La suggestion de Véronique Grenier : Ornithologie de M.K. Blais, directement sorti des presses du Quartanier. Bien d’accord avec elle (!) et parions que la critique sera tout aussi favorable à ce deuxième recueil d’une poésie maîtrisée qui évoque avec force des images qui nous feraient parfois détourner le regard.

D’autres suggestions en rafale…

  • Louis Hamelin et La Constellation du lynx (Boréal, 2012);
  • Lynda Dion avec Grosse (Septentrion, 2018);
  • Mylène Gilbert-Dumas avec plusieurs coups de cœur du public et des libraires dont la trilogie de Lili Klondike (VLB éditeurs, 2008-2010);
  • Les éditions D’eux et leurs magnifiques livres pour enfants;
  • William S. Messier avec les recueils de nouvelles Townships (Marchands de feuilles, 2009) et Le basketball et ses fondamentaux (Le Quartanier, 2017);
  • Patrick Nicol avec Les manifestations (Le Quartanier, 2020) et plusieurs autres titres;
  • La poésie d’Alfred Desrochers et de sa fille Clémence.

Vous stressez déjà à l’idée de libérer un budget livres (et beignes!)?

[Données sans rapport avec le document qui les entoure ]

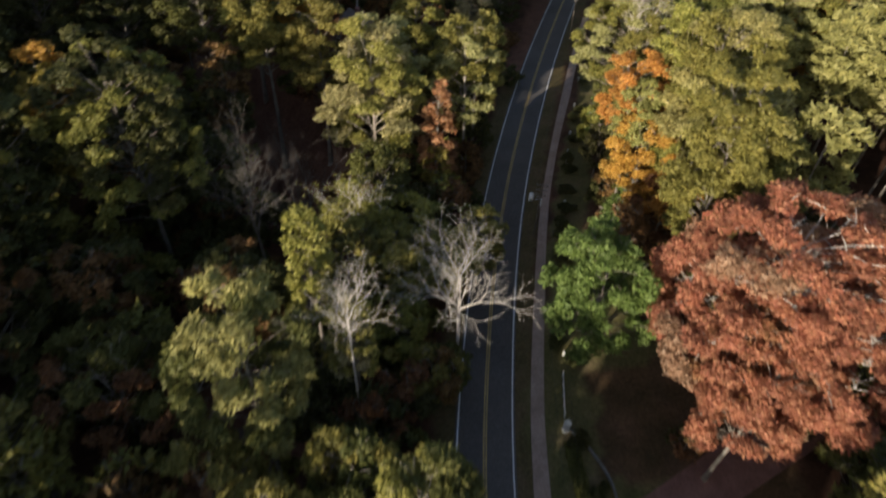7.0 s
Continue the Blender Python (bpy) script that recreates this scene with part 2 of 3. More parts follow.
def ground_z(x, y):
    x, y = np.asarray(x, float), np.asarray(y, float)
    c = creek_off(x, y) + 0.9 * wobble(x, y)
    z = -6.2 * (1 - smoothstep(1.2, 9.0, c))
    # bars of gravel and leaves break up the water upstream
    z = z + 1.5 * smoothstep(0.0, 0.9, wobble(x * 2.1 + 3, y * 1.7)) * smoothstep(98, 104, y) * (1 - smoothstep(3.5, 6.5, c))
    flat = smoothstep(9, 20, np.abs(road_off(x, y) - 2))
    garden = (x > 18) & (x < 60) & (y > 80) & (y < 215)
    z = z + np.where(garden, 0.1, 0.35) * flat * wobble(x * 0.6, y * 0.6) - 0.03
    rise = 9.0 * smoothstep(12, 32, -road_off(x, y)) * smoothstep(176, 206, y)
    return z + rise


def inside(x, y, poly):
    hit = np.zeros(np.shape(x), bool)
    for (ax, ay), (bx, by) in zip(poly, poly[1:] + poly[:1]):
        cross = (ay > y) != (by > y)
        hit ^= cross & (x < (bx - ax) * (y - ay) / (by - ay + 1e-12) + ax)
    return hit


YARD = [(31, 118), (34, 134), (46, 136), (60, 128), (60, 110), (44, 100), (41, 108), (42, 118)]
LAWN = [(17, 84), (20, 100), (22, 120), (28, 140), (44, 180), (60, 215), (70, 240), (76, 236), (58, 190), (46, 172), (42, 150), (50, 128), (56, 118), (46, 92), (36, 80), (26, 80)]
FIELD = [(6, 37.5), (-4.5, 38), (-13, 37), (-21, 35.5), (-30, 33), (-38, 32), (-36, 20), (-27, 12), (-22, -8), (-2, -8), (1.5, 15)]


def build_ground():
    xs = np.r_[np.linspace(-2600, -160, 14)[:-1], np.arange(-160, -50, 4.0), np.arange(-50, 90, 1.25), np.arange(90, 260, 4.0), np.linspace(260, 2600, 14)]
    ys = np.r_[np.linspace(-2600, -80, 14)[:-1], np.arange(-80, 10, 3.0), np.arange(10, 200, 1.25), np.arange(200, 420, 3.5), np.linspace(420, 2600, 14)]
    gx, gy = np.meshgrid(xs, ys)
    gz = ground_z(gx, gy)
    ny, nx = gx.shape
    idx = np.arange(nx * ny).reshape(ny, nx)
    f = np.stack([idx[:-1, :-1], idx[:-1, 1:], idx[1:, 1:], idx[1:, :-1]], -1).reshape(-1, 4)
    me = bpy.data.meshes.new("ground")
    me.from_pydata(np.stack([gx, gy, gz], -1).reshape(-1, 3).tolist(), [], f.tolist())
    jx, jy = gx + 1.2 * wobble(gy, gx), gy + 1.2 * wobble(gx + 40, gy)
    ro = road_off(gx, gy)
    grass = np.clip(inside(jx, jy, LAWN) * 1.0 + (np.abs(ro) < 6.5) * 0.6, 0, 1)
    grass = grass * (1 - 0.75 * inside(jx, jy, YARD))
    field = inside(jx, jy, FIELD) * 1.0
    c = creek_off(gx, gy)
    clay = np.clip(((ro < -3) & (ro > -8 + 1.5 * wobble(gx, gy)) & (gy > 215) & (gy < 300)) * 0.9 + ((ro < -3) & (ro > -5.5) & (gy > 40) & (gy < 70)) * 0.7 + np.clip((8.5 + wobble(gx, gy) - c) / 2.5, 0, 1) * 0.8, 0, 1)
    for name, w in (("grass", grass), ("field", field), ("clay", clay)):
        a = me.attributes.new(name, "FLOAT", "POINT")
        a.data.foreach_set("value", w.astype(np.float32).ravel())
    me.materials.append(GROUND)
    me.polygons.foreach_set("use_smooth", np.ones(len(me.polygons), bool))
    return tagged(new("ground", me), "leaf-littered forest ground with grass and a carved creek bed", "ground", kind="structure")


def strip(name, y0, y1, off_a, off_b, z, mat, thick=0.0, step=2.0, parent=None):
    """A band along the road between two distances from its middle line."""
    y = np.linspace(y0, y1, max(2, int((y1 - y0) / step)))
    fa = off_a(y) if callable(off_a) else np.full(len(y), off_a)
    fb = off_b(y) if callable(off_b) else np.full(len(y), off_b)
    a, b = beside(y, fa), beside(y, fb)
    zz = np.full((len(y), 1), z)
    A, B = np.hstack([a, zz]), np.hstack([b, zz])
    bands = [(A, B)]
    if thick:
        down = np.array([0, 0, thick])
        bands += [(A - down, A), (B, B - down), (B - down, A - down)]
    v = [np.stack([p[:-1], q[:-1], q[1:], p[1:]], 1).reshape(-1, 3) for p, q in bands]
    return quads(name, np.concatenate(v), mat, parent)


build_ground()
road = tagged(strip("road", -60, 700, -3.75, 3.75, 0.06, ASPHALT, 0.35), "dark grey asphalt two-lane road with worn surface", "road", kind="structure")
for name, off, mat, label in (("edge_line", -3.42, WHITE_PAINT, "thin white edge line"), ("edge_line", 3.42, WHITE_PAINT, "thin white edge line"), ("centre_line", -0.15, YELLOW_PAINT, "yellow line"), ("centre_line", 0.15, YELLOW_PAINT, "yellow line")):
    tagged(strip(name, -60, 700, off - 0.07, off + 0.07, 0.066, mat, parent=road), label)


def side_in(y):
    return np.interp(y, [40, 48, 80, 88, 110, 130, 152, 172, 190, 211, 250], [3.8, 3.85, 3.85, 5.7, 5.55, 5.75, 6.4, 6.5, 6.8, 7.1, 6.9])


def side_out(y):
    return np.interp(y, [40, 48, 60, 80, 88, 110, 130, 152, 172, 190, 211, 250], [3.9, 6.2, 6.6, 6.9, 7.9, 7.7, 7.5, 8.0, 7.9, 8.2, 8.9, 8.6])


SHOULDER = two_tone("shoulder_paving", (0.15, 0.128, 0.118), (0.21, 0.18, 0.166), 0.35, 5, 0.9)
tagged(strip("paved_shoulder", 40, 86, side_in, side_out, 0.10, SHOULDER, 0.22), "dull grey paved shoulder beside the bridge rail", "pavement", kind="structure")
sidewalk = tagged(strip("sidewalk", 86, 252, side_in, side_out, 0.10, CONCRETE, 0.22), "pinkish-grey concrete sidewalk along the road", "sidewalk", kind="structure")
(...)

Sachez que la Bibliothèque municipale Éva-Sénécal possède plusieurs de ces œuvres ou que vous pourriez peut-être les trouver usagées au Tourne-livre. Cependant, si l’appel du livre comme objet se fait sentir, ou que vous cherchez des conseils plus personnalisés, sachez que la Librairie générale Appalaches est à la veille d’ouvrir ses portes sur la rue Wellington.